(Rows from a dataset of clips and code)
════════════════
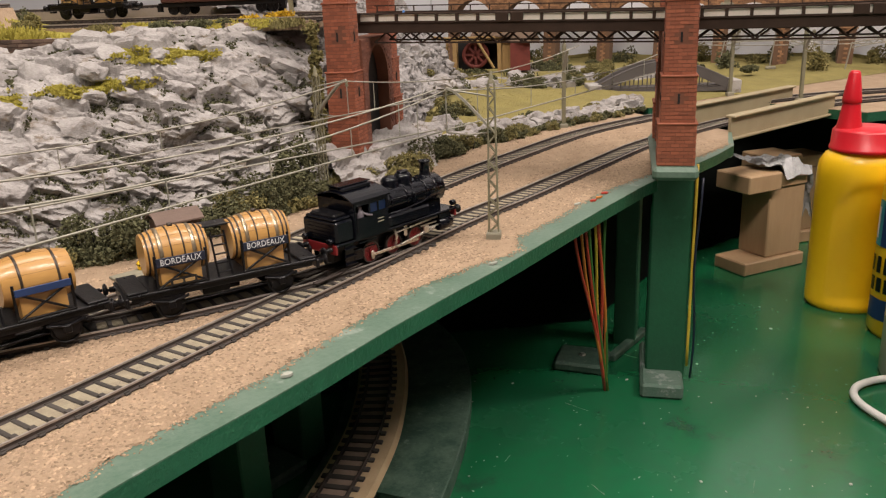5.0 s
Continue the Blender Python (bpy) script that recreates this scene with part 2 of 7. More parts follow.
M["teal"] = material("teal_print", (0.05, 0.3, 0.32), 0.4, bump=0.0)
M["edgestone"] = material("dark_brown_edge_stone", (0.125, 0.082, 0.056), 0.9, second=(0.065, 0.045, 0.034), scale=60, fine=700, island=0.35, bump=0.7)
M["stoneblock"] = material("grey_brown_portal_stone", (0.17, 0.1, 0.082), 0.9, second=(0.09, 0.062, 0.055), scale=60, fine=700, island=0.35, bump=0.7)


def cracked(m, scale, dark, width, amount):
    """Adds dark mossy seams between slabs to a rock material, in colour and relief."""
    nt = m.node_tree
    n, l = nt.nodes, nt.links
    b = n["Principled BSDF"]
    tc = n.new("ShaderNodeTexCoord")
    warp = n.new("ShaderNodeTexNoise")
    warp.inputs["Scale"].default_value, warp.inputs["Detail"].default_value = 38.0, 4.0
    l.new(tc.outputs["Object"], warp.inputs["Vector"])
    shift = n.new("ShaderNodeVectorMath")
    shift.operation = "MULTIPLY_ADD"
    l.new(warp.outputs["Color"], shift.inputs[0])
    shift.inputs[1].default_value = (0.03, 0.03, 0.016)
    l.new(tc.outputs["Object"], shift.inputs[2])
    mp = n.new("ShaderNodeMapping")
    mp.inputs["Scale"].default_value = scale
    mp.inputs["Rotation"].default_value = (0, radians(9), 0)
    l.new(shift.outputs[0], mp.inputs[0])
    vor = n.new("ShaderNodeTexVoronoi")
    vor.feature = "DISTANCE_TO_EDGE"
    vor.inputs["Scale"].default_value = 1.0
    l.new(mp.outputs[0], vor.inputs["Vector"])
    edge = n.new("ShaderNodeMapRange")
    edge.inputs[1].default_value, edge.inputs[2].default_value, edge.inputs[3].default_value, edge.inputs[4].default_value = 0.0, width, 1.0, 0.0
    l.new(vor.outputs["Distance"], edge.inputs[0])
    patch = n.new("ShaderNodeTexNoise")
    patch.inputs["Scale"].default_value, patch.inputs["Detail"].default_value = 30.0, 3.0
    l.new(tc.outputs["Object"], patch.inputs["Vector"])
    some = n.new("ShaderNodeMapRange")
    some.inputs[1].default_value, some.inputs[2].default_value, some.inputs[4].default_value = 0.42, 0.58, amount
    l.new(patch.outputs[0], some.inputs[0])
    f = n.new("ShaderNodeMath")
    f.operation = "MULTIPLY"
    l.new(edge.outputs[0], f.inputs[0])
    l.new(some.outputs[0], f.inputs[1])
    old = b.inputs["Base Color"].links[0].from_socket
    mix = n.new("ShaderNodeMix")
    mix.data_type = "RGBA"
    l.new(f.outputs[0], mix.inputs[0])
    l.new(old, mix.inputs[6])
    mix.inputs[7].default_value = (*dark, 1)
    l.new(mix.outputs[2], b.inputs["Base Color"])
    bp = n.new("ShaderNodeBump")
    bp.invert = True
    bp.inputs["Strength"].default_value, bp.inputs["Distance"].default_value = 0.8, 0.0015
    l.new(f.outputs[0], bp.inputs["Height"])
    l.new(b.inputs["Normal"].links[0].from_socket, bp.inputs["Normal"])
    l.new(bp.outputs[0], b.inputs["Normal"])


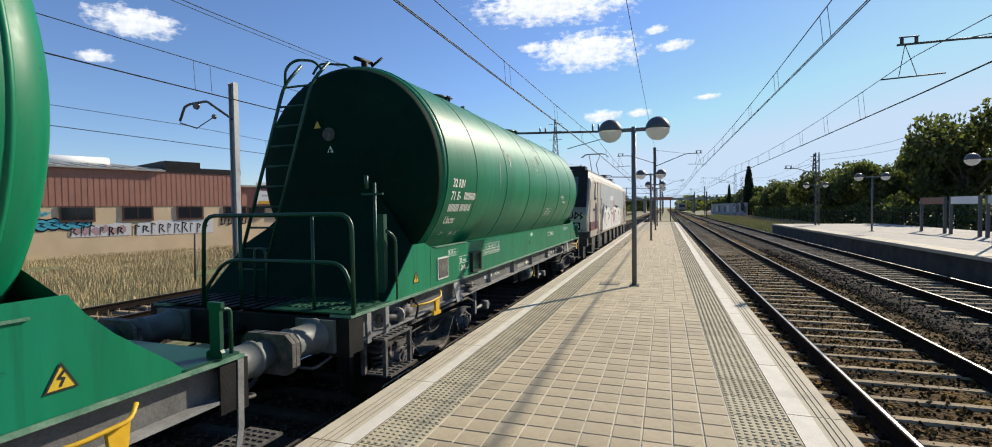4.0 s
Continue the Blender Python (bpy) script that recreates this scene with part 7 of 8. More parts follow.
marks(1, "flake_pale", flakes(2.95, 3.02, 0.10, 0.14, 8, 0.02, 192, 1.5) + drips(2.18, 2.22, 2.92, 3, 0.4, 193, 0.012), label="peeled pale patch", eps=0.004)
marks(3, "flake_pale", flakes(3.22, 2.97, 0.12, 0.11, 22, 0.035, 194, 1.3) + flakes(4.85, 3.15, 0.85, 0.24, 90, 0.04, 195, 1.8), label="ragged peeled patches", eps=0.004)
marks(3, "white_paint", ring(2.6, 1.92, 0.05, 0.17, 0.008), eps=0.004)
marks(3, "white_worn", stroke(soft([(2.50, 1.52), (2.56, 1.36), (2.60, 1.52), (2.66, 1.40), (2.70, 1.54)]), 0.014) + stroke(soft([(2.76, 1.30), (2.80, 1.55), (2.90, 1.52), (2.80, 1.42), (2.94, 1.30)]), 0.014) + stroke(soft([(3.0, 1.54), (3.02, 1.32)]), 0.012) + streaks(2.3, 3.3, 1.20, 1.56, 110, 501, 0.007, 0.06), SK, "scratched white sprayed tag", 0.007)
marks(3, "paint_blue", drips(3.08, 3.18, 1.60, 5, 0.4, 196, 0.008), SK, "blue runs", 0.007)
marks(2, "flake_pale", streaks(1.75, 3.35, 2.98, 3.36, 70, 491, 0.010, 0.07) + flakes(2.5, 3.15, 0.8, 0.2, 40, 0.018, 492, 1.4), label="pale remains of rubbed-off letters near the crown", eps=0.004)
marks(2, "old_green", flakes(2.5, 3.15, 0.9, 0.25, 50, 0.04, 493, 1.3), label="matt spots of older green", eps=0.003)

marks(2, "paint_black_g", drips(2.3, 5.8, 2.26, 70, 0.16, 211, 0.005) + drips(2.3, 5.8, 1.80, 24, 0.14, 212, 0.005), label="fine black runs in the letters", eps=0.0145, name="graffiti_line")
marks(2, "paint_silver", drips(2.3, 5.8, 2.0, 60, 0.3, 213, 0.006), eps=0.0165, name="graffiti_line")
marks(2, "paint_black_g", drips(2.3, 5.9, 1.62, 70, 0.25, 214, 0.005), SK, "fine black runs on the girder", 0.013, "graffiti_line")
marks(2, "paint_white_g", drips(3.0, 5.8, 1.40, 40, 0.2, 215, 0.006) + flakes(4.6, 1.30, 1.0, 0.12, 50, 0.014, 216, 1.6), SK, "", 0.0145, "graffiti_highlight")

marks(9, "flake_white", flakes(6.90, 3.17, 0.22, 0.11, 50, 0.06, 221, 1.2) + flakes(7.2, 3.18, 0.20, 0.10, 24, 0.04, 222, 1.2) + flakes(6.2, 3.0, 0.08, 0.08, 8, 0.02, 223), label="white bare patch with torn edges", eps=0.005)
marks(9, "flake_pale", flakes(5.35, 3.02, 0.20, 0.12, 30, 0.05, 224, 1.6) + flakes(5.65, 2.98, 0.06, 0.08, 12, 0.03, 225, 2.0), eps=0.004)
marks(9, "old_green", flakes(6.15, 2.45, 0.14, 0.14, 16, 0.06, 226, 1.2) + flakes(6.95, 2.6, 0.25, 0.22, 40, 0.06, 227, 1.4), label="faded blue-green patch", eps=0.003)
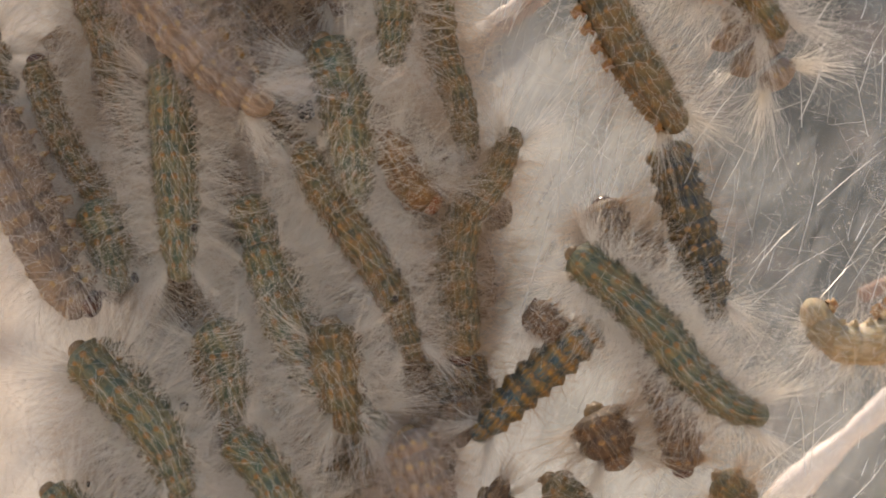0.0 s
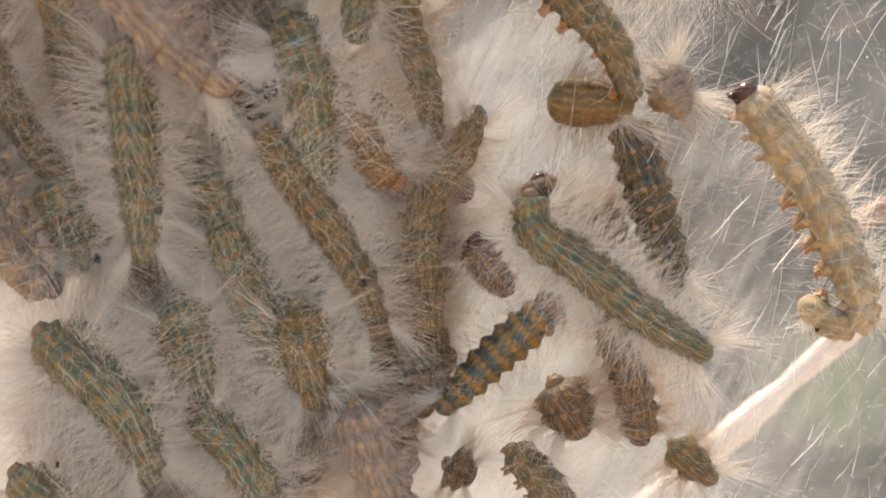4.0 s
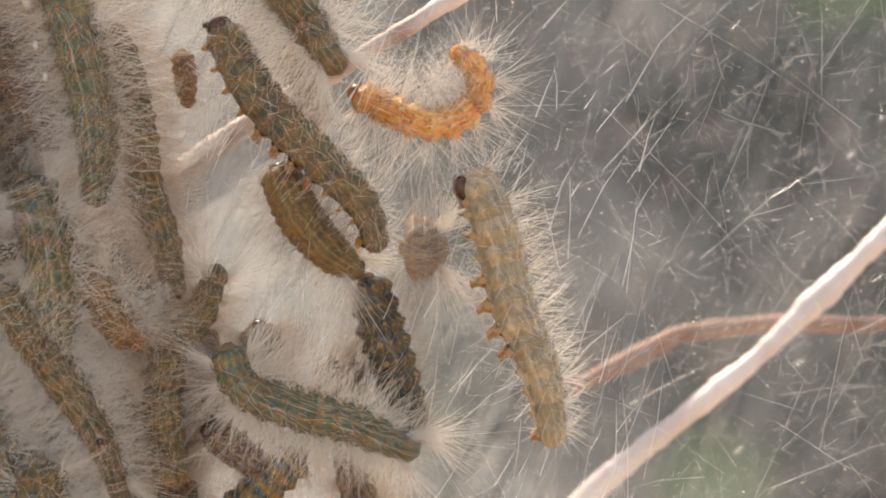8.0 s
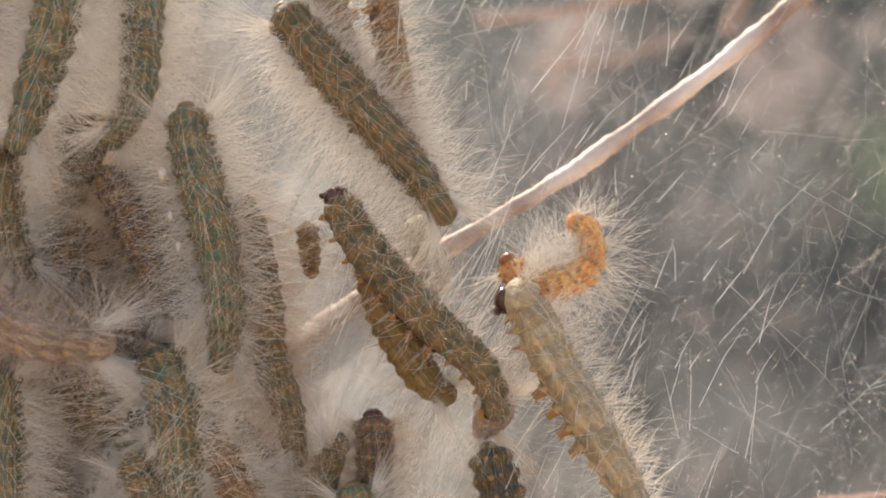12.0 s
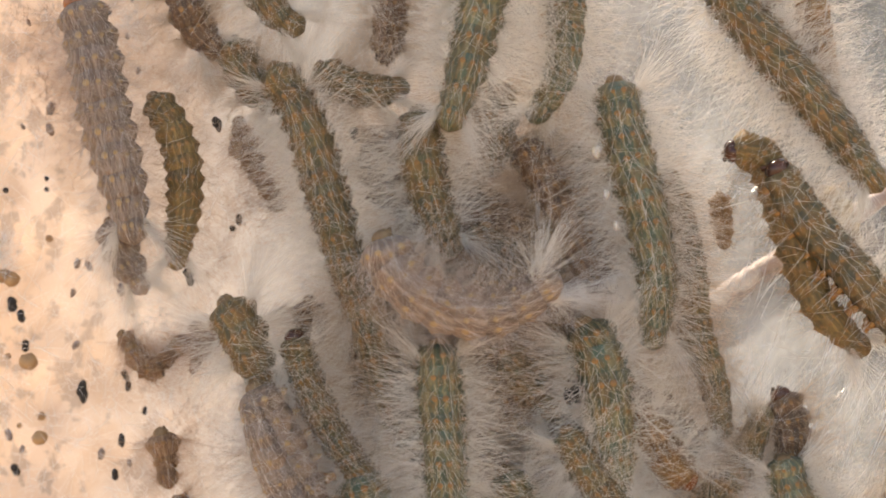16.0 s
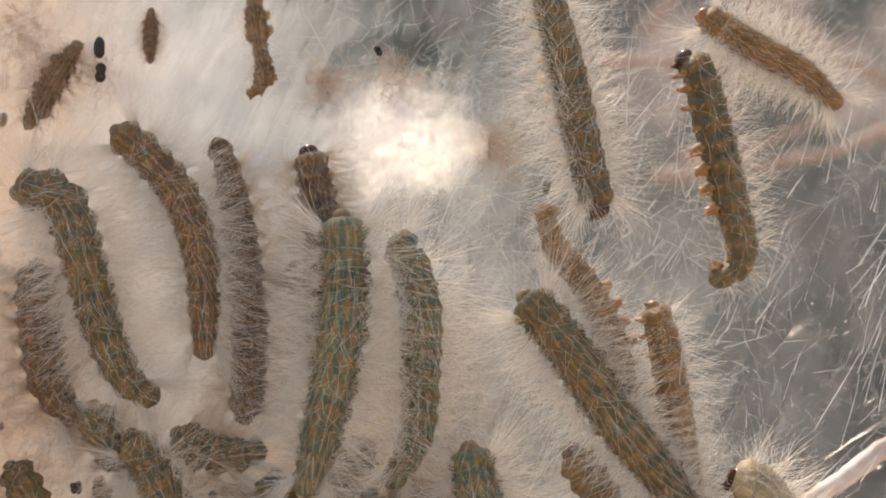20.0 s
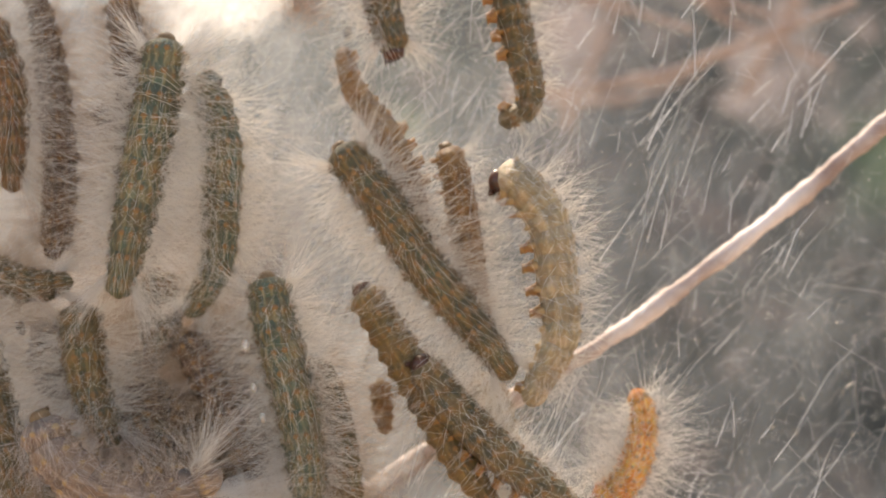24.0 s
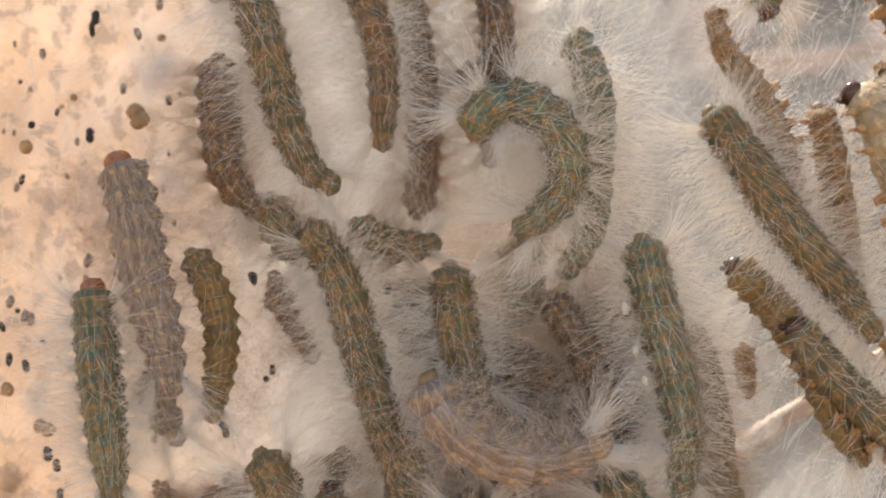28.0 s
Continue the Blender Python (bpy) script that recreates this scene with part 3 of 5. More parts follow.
════════════════
How many lines in these entries hold the string "recreates"? Answer with the number alone.

3